I don’t know whether to chastise you for needless hyperbole or applaud your son’s tenacity

I agree, but I think the more productive way to help them become comfortable with all sorts of uncomfortable things they’re going to be exposed to in high school, college and life is to gently but firmly expose them to those things, not hide them. I’d be just as frustrated at a school that forbids the mention of gay people, or single parents, or contraception, or war and genocide. These are not things you learn about by hiding them, and neither are abs.

Huh. Color me confused, because growing up in some sweltering summer areas, I’d see just about anybody male going shirtless in public, from little kids to old beer-bellied men. About the only complaint I’ve ever heard before this is how it was a double-standard that women couldn’t do the same.

You’d also think most guys would like it if the girls did so, but that is frowned upon, too.

I can get people saying it’s no big deal, but not if you are sexualizing it. How is that different than female breasts being sexualized and thus not shown? I actually think we are more likely to move towards guys being required to where shirts like women are before women will be allowed to go topless.

The fact that you think guys look attractive without shirts is a bigger reason not to allow it. School’s all over the country have dress codes based on this concept. You’re not going to get very far arguing that women should like to look at topless men.

That said, if the situation happened as described, the athletic director and principal are idiots.
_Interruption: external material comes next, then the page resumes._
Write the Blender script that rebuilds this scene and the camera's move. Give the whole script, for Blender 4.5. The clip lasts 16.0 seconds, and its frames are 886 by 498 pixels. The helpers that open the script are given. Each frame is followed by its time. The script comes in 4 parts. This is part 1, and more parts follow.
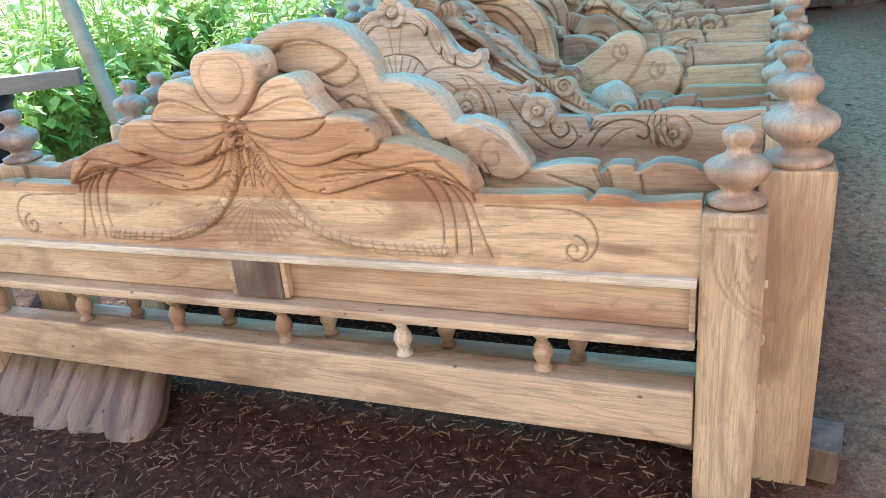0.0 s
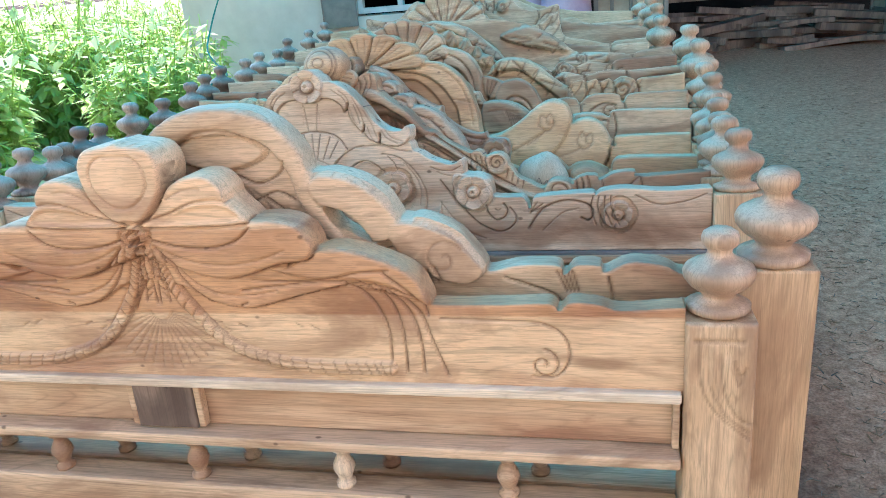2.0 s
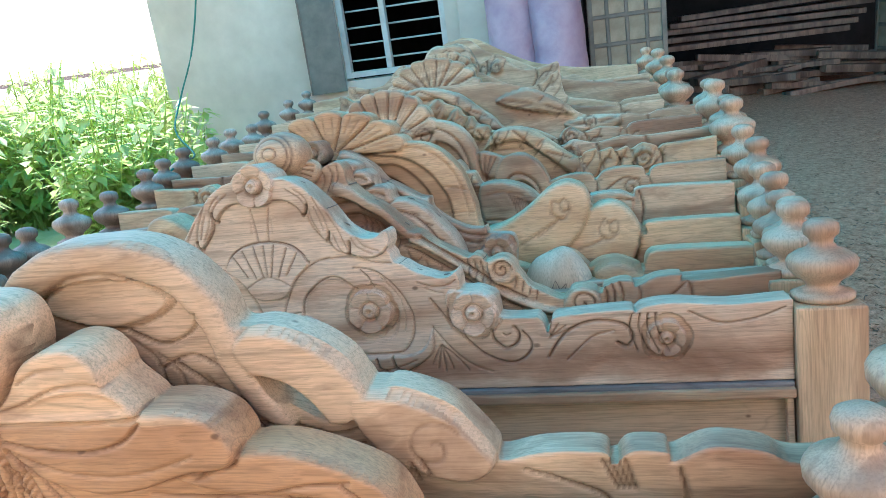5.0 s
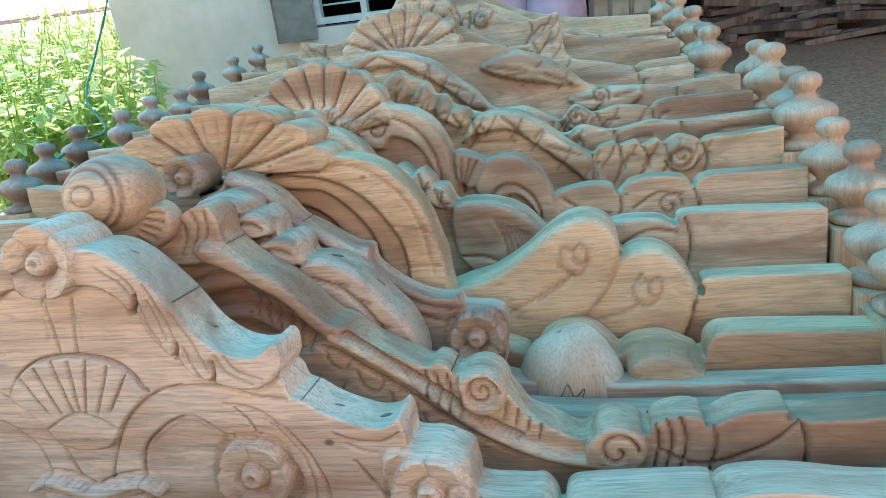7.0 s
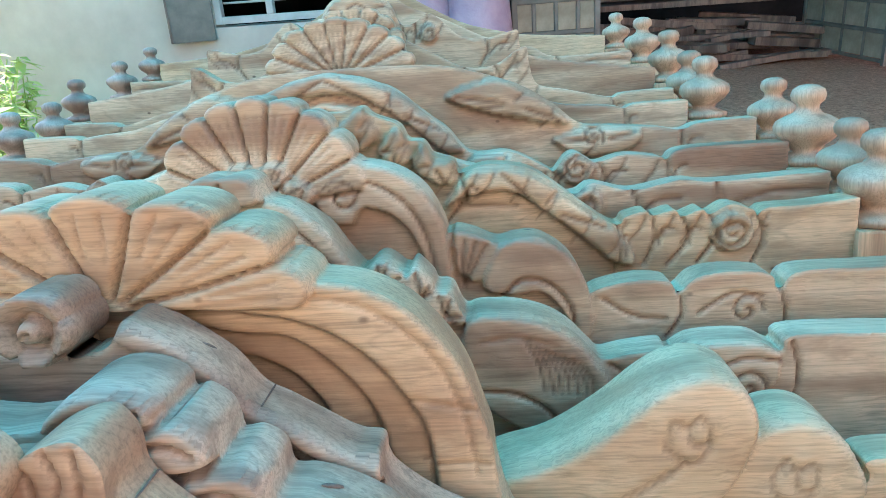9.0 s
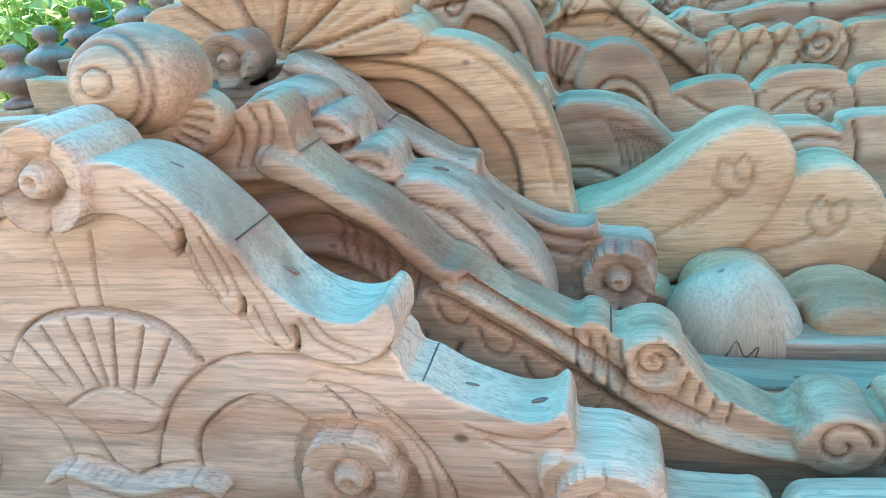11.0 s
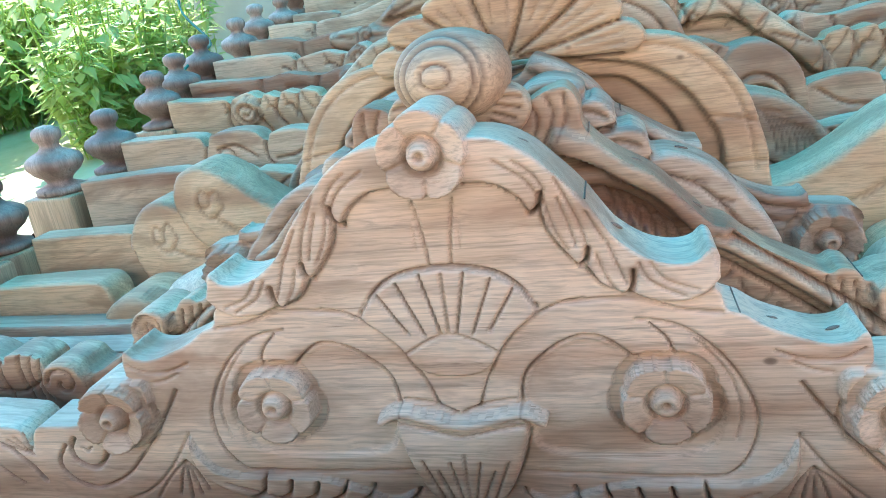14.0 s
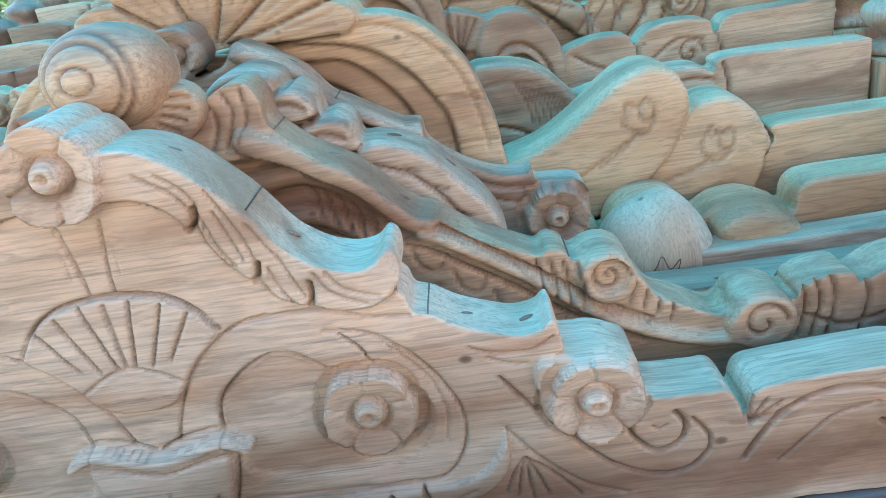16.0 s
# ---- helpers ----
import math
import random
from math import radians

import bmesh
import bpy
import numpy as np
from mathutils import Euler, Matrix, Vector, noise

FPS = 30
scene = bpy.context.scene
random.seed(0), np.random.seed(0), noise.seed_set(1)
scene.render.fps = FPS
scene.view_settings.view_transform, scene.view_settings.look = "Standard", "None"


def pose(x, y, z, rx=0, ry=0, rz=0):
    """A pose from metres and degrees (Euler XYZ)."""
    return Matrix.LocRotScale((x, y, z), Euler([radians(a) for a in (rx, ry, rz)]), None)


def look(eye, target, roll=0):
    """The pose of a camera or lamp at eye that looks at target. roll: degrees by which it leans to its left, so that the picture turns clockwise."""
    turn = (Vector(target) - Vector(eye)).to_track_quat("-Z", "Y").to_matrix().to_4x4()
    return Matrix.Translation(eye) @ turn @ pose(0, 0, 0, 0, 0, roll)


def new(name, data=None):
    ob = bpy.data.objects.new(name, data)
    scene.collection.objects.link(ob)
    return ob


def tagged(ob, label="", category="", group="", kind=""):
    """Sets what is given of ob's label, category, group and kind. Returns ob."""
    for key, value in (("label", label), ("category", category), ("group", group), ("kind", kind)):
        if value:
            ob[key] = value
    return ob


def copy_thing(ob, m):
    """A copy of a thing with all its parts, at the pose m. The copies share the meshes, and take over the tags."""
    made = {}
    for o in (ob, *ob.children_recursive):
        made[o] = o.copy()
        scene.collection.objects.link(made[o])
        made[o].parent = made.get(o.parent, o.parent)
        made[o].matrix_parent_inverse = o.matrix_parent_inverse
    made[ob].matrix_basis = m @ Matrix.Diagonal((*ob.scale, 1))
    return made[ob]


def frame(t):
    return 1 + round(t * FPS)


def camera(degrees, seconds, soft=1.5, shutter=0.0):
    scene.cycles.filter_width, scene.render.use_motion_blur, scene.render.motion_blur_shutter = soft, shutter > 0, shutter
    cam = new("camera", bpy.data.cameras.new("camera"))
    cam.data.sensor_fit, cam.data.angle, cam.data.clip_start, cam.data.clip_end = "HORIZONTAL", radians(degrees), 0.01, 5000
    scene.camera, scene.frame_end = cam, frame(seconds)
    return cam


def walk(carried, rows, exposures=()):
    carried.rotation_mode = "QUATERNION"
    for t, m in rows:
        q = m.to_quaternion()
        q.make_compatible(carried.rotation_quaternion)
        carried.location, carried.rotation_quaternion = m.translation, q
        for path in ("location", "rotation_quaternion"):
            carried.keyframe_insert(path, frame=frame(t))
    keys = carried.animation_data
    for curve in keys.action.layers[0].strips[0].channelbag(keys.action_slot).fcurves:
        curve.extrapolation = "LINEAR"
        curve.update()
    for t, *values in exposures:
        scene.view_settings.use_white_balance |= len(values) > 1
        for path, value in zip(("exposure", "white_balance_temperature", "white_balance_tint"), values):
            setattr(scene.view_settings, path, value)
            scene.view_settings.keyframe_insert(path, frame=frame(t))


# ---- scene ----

The kid broke the rules, not the coach. And the girls on the track team need something more than feeling uncomfortable to back up the policy. But if they succeed in making this about sex, the guys will lose, and lose big.

Hey, I think I hear the year 1896calling you. It wants you back.
Slee

You are not alone. My first thought was this policy (everyone wears a shirt) probably existed to prevent situation as mentioned above. Personally, it’s always irked me that men can go around topless more places than women.

I can just see Zulema standing up at a boxing match and yelling “put on some clothes!”